Cependant, tous ne s’en tirent pas à si bon compte. En septembre 2008, la cour d’assises de Paris a condamné un fonctionnaire français de l’ONU, accusé de pornographie en RD Congo, à neuf ans d’emprisonnement ferme. En 2009, l’organisation a déclaré que trente-trois Casques bleus impliqués dans divers incidents en Côte d’Ivoire, en Haïti, au Liberia et au Soudan avaient été sanctionnés dans leurs pays respectifs. Les justices militaires de l’Afrique du Sud, du Canada, du Nigeria ou de l’Inde (l’un des plus gros contributeurs de troupes avec le Pakistan) ont déjà puni certains de leurs soldats. De quelle façon ? « Il peut s’agir de renvois, de retraites forcées, de destitutions d’officiers, ainsi que de peines de prison plus ou moins lourdes », expliquait Michèle Montas, lorsqu’elle était la porte-parole de Ban Ki-moon.

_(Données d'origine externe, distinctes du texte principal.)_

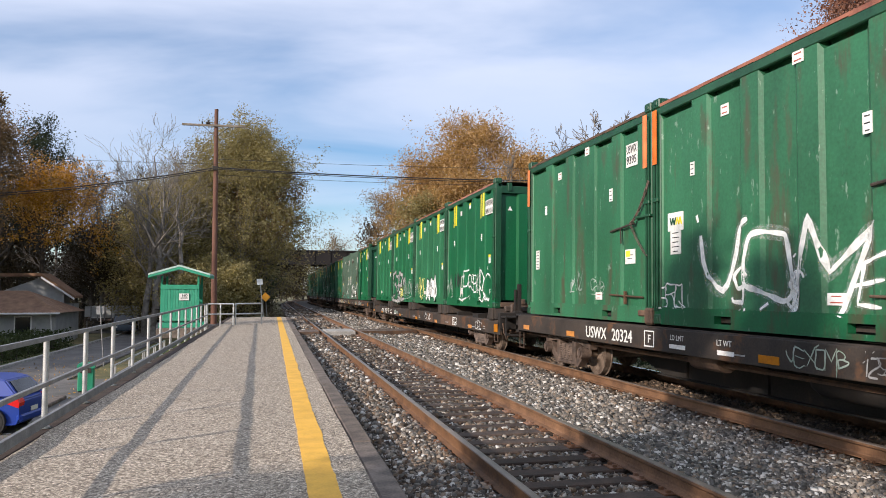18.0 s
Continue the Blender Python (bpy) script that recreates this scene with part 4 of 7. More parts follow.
def company_mark(c, off, z):
    """The owner's sign: a white plate with a green and a yellow zigzag."""
    p = stick(c, "company_plate", off, z, 0.42, 0.27, M_WHITE, "white plate with a green and a yellow mark")
    for x, mat in ((-0.16, M_GREEN_D), (0.0, M_YELLOW)):
        g = Geo()
        for k in range(4):
            a, b = x + k * 0.038, x + (k + 1) * 0.038
            z0, z1 = (0.06, -0.05) if k % 2 == 0 else (-0.05, 0.06)
            if mat is M_YELLOW:
                z0, z1 = z1, z0
            g.add([(a, z0, 0.007), (a + 0.035, z0, 0.007), (b + 0.035, z1, 0.007), (b, z1, 0.007)] + [(a, z0, 0.009), (a + 0.035, z0, 0.009), (b + 0.035, z1, 0.009), (b, z1, 0.009)],
                  [(3, 2, 1, 0), (4, 5, 6, 7), (0, 1, 5, 4), (1, 2, 6, 5), (2, 3, 7, 6), (3, 0, 4, 7)])
        part("mark", g, mat, p)


def chain_geo(a, b, sag, r=0.011):
    """A slack chain of alternating links."""
    g = Geo()
    a, b = Vector(a), Vector(b)
    n = max(4, int((b - a).length / 0.075))
    pts = []
    for i in range(n + 1):
        t = i / n
        q = a.lerp(b, t); q.z -= sag * 4 * t * (1 - t)
        pts.append(q)
    for i in range(n):
        d = (pts[i + 1] - pts[i])
        o = Vector((0.014, 0, 0)) if i % 2 else d.normalized().cross(Vector((1, 0, 0))) * 0.016
        e = d * 0.18
        g.tube(pts[i] - e + o, pts[i + 1] + e + o, r, n=5); g.tube(pts[i] - e - o, pts[i + 1] + e - o, r, n=5)
    return g


X0 = -HALF_W - 0.03
LATCH = {
    "latch_chain": chain_geo((X0 - 0.03, -HALF_L + 0.02, 2.20), (X0 - 0.02, HALF_L - 5.0, 1.60), 0.10).mesh("latch_chain", M_TRUCK),
    "hanging_chain": chain_geo((X0 - 0.02, HALF_L - 5.0, 1.60), (X0 - 0.02, -HALF_L + 0.1, 1.05), 0.04, 0.007).mesh("hanging_chain", M_TRUCK),
    "latch_rod": Geo().tube((X0, HALF_L - 4.25, 1.53), (X0, HALF_L - 5.1, 1.60), 0.020, n=7).tube((X0, HALF_L - 4.62, 1.56), (X0, HALF_L - 4.64, 1.30), 0.013, n=6).mesh("latch_rod", M_DARKSTEEL),
    "lower_rod": Geo().tube((X0, HALF_L - 4.2, 0.44), (X0, -HALF_L + 0.25, 0.40), 0.016, n=7).box(X0 - 0.02, X0 + 0.03, -1.98, -1.94, 0.28, 0.50, 0.008).mesh("lower_rod", M_RUSTSTEEL),
    "corner_bracket": Geo().box(-HALF_W - 0.07, -HALF_W + 0.05, -HALF_L - 0.06, -HALF_L + 0.16, -0.02, 0.24, 0.03).box(-HALF_W - 0.04, -HALF_W + 0.02, -HALF_L + 0.16, -HALF_L + 0.42, 0.10, 0.20, 0.02).mesh("corner_bracket", M_RUSTSTEEL),
    "hinge_plate": Geo().box(-HALF_W - 0.06, -HALF_W + 0.02, -HALF_L - 0.02, -HALF_L + 0.50, 1.66, 1.70, 0.008).mesh("hinge_plate", M_GREEN_D),
}


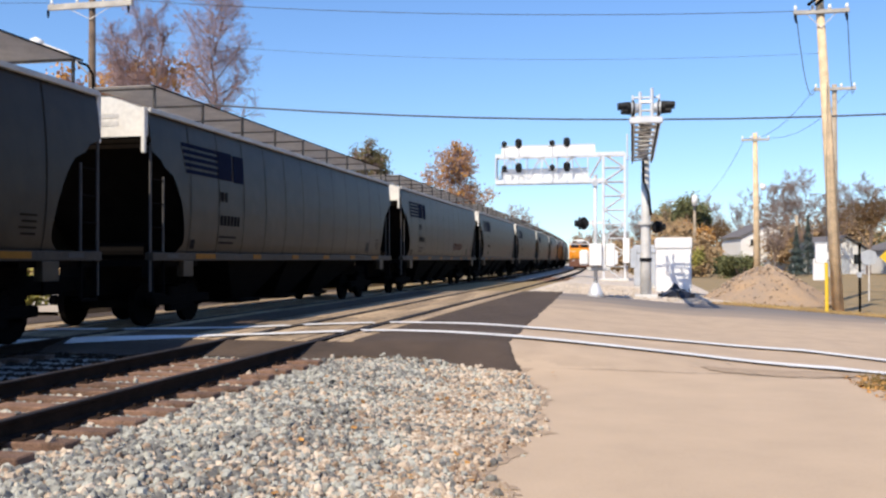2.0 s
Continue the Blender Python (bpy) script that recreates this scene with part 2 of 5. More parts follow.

Et il est un message que le secrétaire général de l’ONU tient à faire passer : « Les mauvais agissements de quelques-uns ne doivent pas diminuer l’énorme contribution et sacrifice du plus grand nombre des Casques bleus qui servent la cause de la paix. » Les faits en question ne concernent qu’une infime partie des 110 000 Casques bleus engagés dans dix-neuf opérations dans le monde. Mais en RD Congo, en Côte d’Ivoire ou en Haïti, leur image a été indubitablement ternie.